■ **Source data**
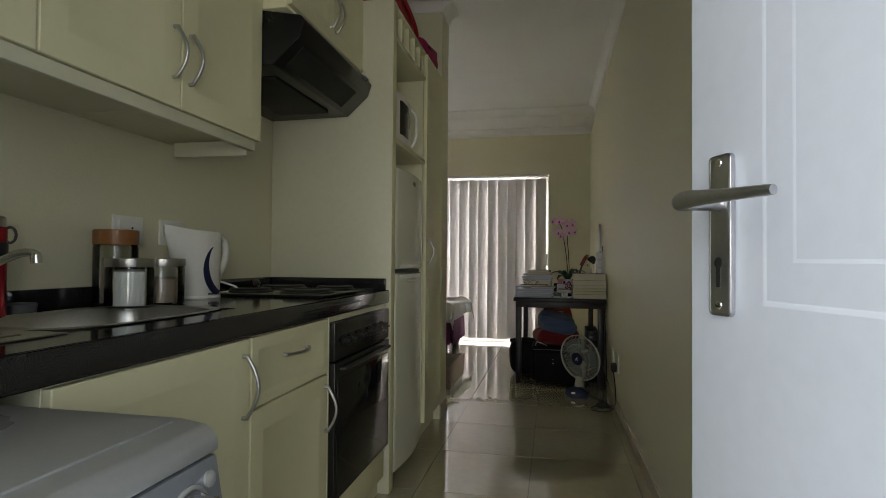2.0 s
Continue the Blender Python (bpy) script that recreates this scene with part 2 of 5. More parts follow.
def lathe(profile, place=(0, 0, 0), n=24, bm=None, m=None, mi=0):
    """Turns (radius, height) pairs round the vertical through place."""
    bm = bm if bm is not None else bmesh.new()
    base = Matrix.Translation(place) if m is None else m
    rings = []
    for r, z in profile:
        if r < 1e-5:
            rings.append([bm.verts.new(base @ Vector((0, 0, z)))])
        else:
            rings.append([bm.verts.new(base @ Vector((r * math.cos(2 * math.pi * i / n), r * math.sin(2 * math.pi * i / n), z))) for i in range(n)])
    for a, b in zip(rings, rings[1:]):
        for i in range(n):
            j = (i + 1) % n
            if len(a) == 1 and len(b) == 1:
                continue
            vs = [a[0], b[j], b[i]] if len(a) == 1 else [a[i], a[j], b[0]] if len(b) == 1 else [a[i], a[j], b[j], b[i]]
            bm.faces.new(vs).material_index = mi
    bmesh.ops.recalc_face_normals(bm, faces=bm.faces[:])
    return bm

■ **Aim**
Produce an exact copy of each line of data, skipping embedded images.

■ **The reply**
2.0 s
Continue the Blender Python (bpy) script that recreates this scene with part 2 of 5. More parts follow.
def lathe(profile, place=(0, 0, 0), n=24, bm=None, m=None, mi=0):
    """Turns (radius, height) pairs round the vertical through place."""
    bm = bm if bm is not None else bmesh.new()
    base = Matrix.Translation(place) if m is None else m
    rings = []
    for r, z in profile:
        if r < 1e-5:
            rings.append([bm.verts.new(base @ Vector((0, 0, z)))])
        else:
            rings.append([bm.verts.new(base @ Vector((r * math.cos(2 * math.pi * i / n), r * math.sin(2 * math.pi * i / n), z))) for i in range(n)])
    for a, b in zip(rings, rings[1:]):
        for i in range(n):
            j = (i + 1) % n
            if len(a) == 1 and len(b) == 1:
                continue
            vs = [a[0], b[j], b[i]] if len(a) == 1 else [a[i], a[j], b[0]] if len(b) == 1 else [a[i], a[j], b[j], b[i]]
            bm.faces.new(vs).material_index = mi
    bmesh.ops.recalc_face_normals(bm, faces=bm.faces[:])
    return bm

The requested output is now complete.